The Tax Cuts and Jobs Act (TCJA) that was passed in 2017 provided a major reduction in the tax rate for the majority of individuals. It also was a significant reduction in the tax rates for corporate profits. The reduction in corporate tax rates provided the opportunity for corporations to direct some of the money saved into the pockets of employees as companies that paid less in taxes could pay more in wages. Some businesses gave nice bonuses to their employees as a result of the tax cuts. In addition, many corporations decided to use the tax savings to buy back shares of their publicly traded stock. Are these share buybacks good for businesses or the economy?
Higher Share Prices
One of the biggest benefits that can come with share buybacks is a higher price for the company’s stock. The upward pressure on the stock can be attributed to simple supply and demand as there is a new large buyer of stock in the marketplace driving up the share price. However, there is also the fundamental aspects of increasing the underlying value of the remaining shares in the marketplace as the number of outstanding shares decreases. One way to look at this scenario is to look at the company’s earnings per share. For example, a company that made $1 million in a given quarter would have an earnings per share (EPS) number of $1.00 if it had 1 million shares outstanding. If the company decided to buy back half of the outstanding shares and maintained the same net income, its earnings per share would rise to $2.00. The higher earnings per share should make the stock more attractive from a value perspective and relative to other publicly traded companies.
Tax Considerations
Warren Buffett is a big fan of receiving dividends, but he’s a bigger fan of share buybacks. Dividends create a taxable event every time a company decides to pay them out. Share buybacks are not directly taxable.
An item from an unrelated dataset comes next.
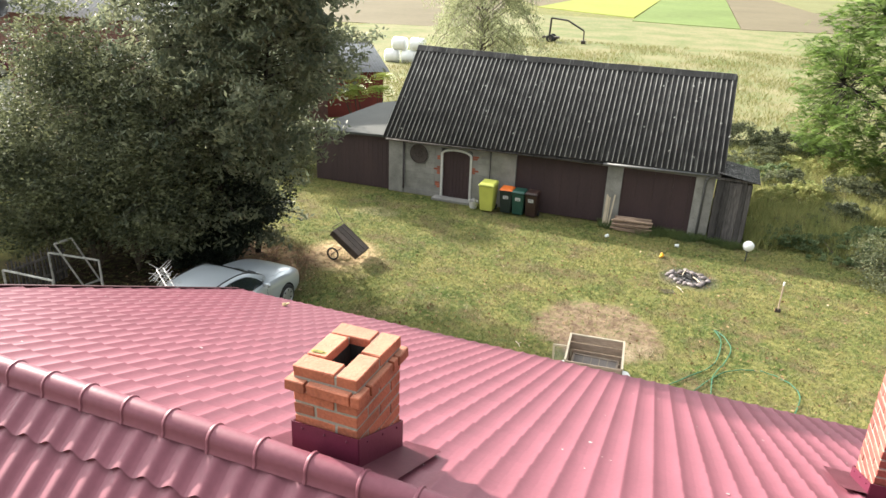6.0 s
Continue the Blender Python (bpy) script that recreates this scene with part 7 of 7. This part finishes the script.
def antenna():
    """A grid of crossed rods on a double boom, held out from the gable wall by a tube."""
    a = empty("tv_antenna", WALL_L, 14.80, 3.02)
    tagged(a, "old aluminium television antenna held out from the house gable", "antenna")
    d = Vector((-0.83, 0.55, 0.0)).normalized()
    e = Vector((-d.y, d.x, 0))
    up = Vector((0, 0, 1))
    bm = bmesh.new()
    tube(bm, [(0, 0, 0), d * 0.85 + up * 0.06, d * 1.08 + up * 0.34], 0.014, 8)
    part("mounting_tube", bm, M_OLDALU, a, "grey mounting tube", smooth=True)
    simple_box("wall_bracket", (-0.02, -0.06, -0.09, 0.0, 0.06, 0.09), M_ALLOY, a, 0.004)
    for k in (-1, 1):
        bm = bmesh.new()
        tube(bm, [d * 1.00 + up * 0.33 + e * 0.05 * k, d * 1.82 + up * 0.42 + e * 0.05 * k], 0.0065, 6)
        part("boom", bm, M_OLDALU, a)
    rnd = random.Random(6)
    for k in range(22):
        q = d * (1.02 + 0.80 * k / 21) + up * (0.34 + 0.08 * k / 21)
        ln = 0.20 + rnd.uniform(-0.05, 0.04)
        tilt = -0.8 if k % 5 else 0.6
        u = (e + up * (tilt + rnd.uniform(-0.3, 0.3)) + d * rnd.uniform(-0.25, 0.25)).normalized()
        bm = bmesh.new()
        tube(bm, [q - u * ln * rnd.uniform(0.5, 1.0), q + u * ln], 0.004, 5)
        part("element", bm, M_OLDALU, a)


antenna()


def small_litter():
    for nm, x, y, m, lab, dims in (("yellow_toy", -2.89, 29.11, M_YELLOWTOY, "small orange-yellow plastic toy on the grass", (0.28, 0.12, 0.08)),
                                   ("cup", -2.55, 30.26, M_TANK, "small white cup lying on the grass", (0.10, 0.10, 0.12)),
                                   ("cup", -4.75, 30.12, M_TANK, "small white cup lying on the grass", (0.10, 0.10, 0.12)),
                                   ("grill_grate", -2.46, 26.54, M_RUST, "small dark metal grate lying on the lawn", (0.30, 0.22, 0.03))):
        t = empty(nm, x, y, 0, (x * 100) % 90)
        tagged(t, lab, "litter" if nm != "grill_grate" else "grate")
        if nm == "cup":
            bm = bmesh.new()
            tube(bm, [(-0.05, 0, 0.05), (0.06, 0, 0.05)], 0.04, 12, r_end=0.052)
            part("wall", bm, m, t)
            bm = bmesh.new()
            tube(bm, [(0.058, 0, 0.05), (0.066, 0, 0.05)], 0.055, 12)
            part("lip", bm, m, t)
        elif nm == "grill_grate":
            for k in range(7):
                bm = bmesh.new()
                tube(bm, [(-0.14 + k * 0.047, -0.11, 0.025), (-0.14 + k * 0.047, 0.11, 0.025)], 0.006, 5)
                part("rod", bm, m, t)
            for y_ in (-0.11, 0.11):
                bm = bmesh.new()
                tube(bm, [(-0.16, y_, 0.018), (0.16, y_, 0.018)], 0.008, 5)
                part("rail", bm, m, t)
        else:
            bm = bmesh.new()
            bmesh.ops.create_uvsphere(bm, u_segments=12, v_segments=8, radius=1, matrix=Matrix.Translation((0, 0, 0.05)) @ Matrix.Diagonal((0.13, 0.055, 0.045, 1)))
            part("hull", bm, m, t, smooth=True)
            bm = bmesh.new()
            bmesh.ops.create_uvsphere(bm, u_segments=12, v_segments=8, radius=1, matrix=Matrix.Translation((0.06, 0.03, 0.09)) @ Matrix.Diagonal((0.05, 0.035, 0.04, 1)))
            part("top", bm, m, t, smooth=True)
    for x0, y0, x1, y1 in ((-2.28, 26.95, -2.08, 26.62), (-7.3, 19.42, -7.0, 19.3), (-5.45, 22.0, -5.3, 21.8)):
        t = empty("fallen_stick", (x0 + x1) / 2, (y0 + y1) / 2, 0)
        tagged(t, "bare stick lying on the lawn", "stick")
        bm = bmesh.new()
        dx, dy = (x1 - x0) / 2, (y1 - y0) / 2
        tube(bm, [(-dx, -dy, 0.04), (0.02, 0, 0.05), (dx, dy, 0.035)], 0.012, 6, r_end=0.006)
        part("stem", bm, M_PALEWOOD, t)
        bm = bmesh.new()
        tube(bm, [(0.02, 0, 0.05), (0.06, 0.05, 0.07)], 0.006, 5)
        part("twig", bm, M_PALEWOOD, t)


M_YELLOWTOY = mat("orange_yellow_plastic", (0.75, 0.38, 0.02), 0.5, vary=0.1, bump=0.0)
small_litter()


def hoop():
    h = empty("hose_hoop", -15.05, 25.27, 0)
    tagged(h, "pale hoop of hose lying under the trees", "hoop")
    bm = bmesh.new()
    tube(bm, [(0.62 * math.cos(a), 0.5 * math.sin(a), 0.05) for a in [math.tau * i / 30 for i in range(27)]], 0.014, 6)
    part("loop", bm, M_PVCG, h, smooth=True)


hoop()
They are a use of capital that does not create a taxable event, and they allow shareholders to decide when to pay taxes on capital gains. Additionally, share buybacks can cut dividend payments. With fewer shares outstanding, there will be fewer shares that require a dividend payment. A 10% reduction in the number of shares on the market would lead to a 10% cut in the overall dividend payout as long as a dividend increase does not accompany the buyback.
Deferred Investment
One of the drawbacks of share buybacks is the fact that the money used on buybacks is money that cannot be used for capital investment. Basically, every dollar that is used on a buyback is a dollar that cannot go toward growing the company. This can provide a negative impact on the overall growth of the company and the economy as a whole.
Buybacks come with both benefits and drawbacks. Shareholders of the company are most likely to benefit from a share buyback. They will generally see higher share prices and higher total returns. The overall economy and employees might not see as big of a benefit because dollars spent on buybacks cannot be spent on raises or capital improvements.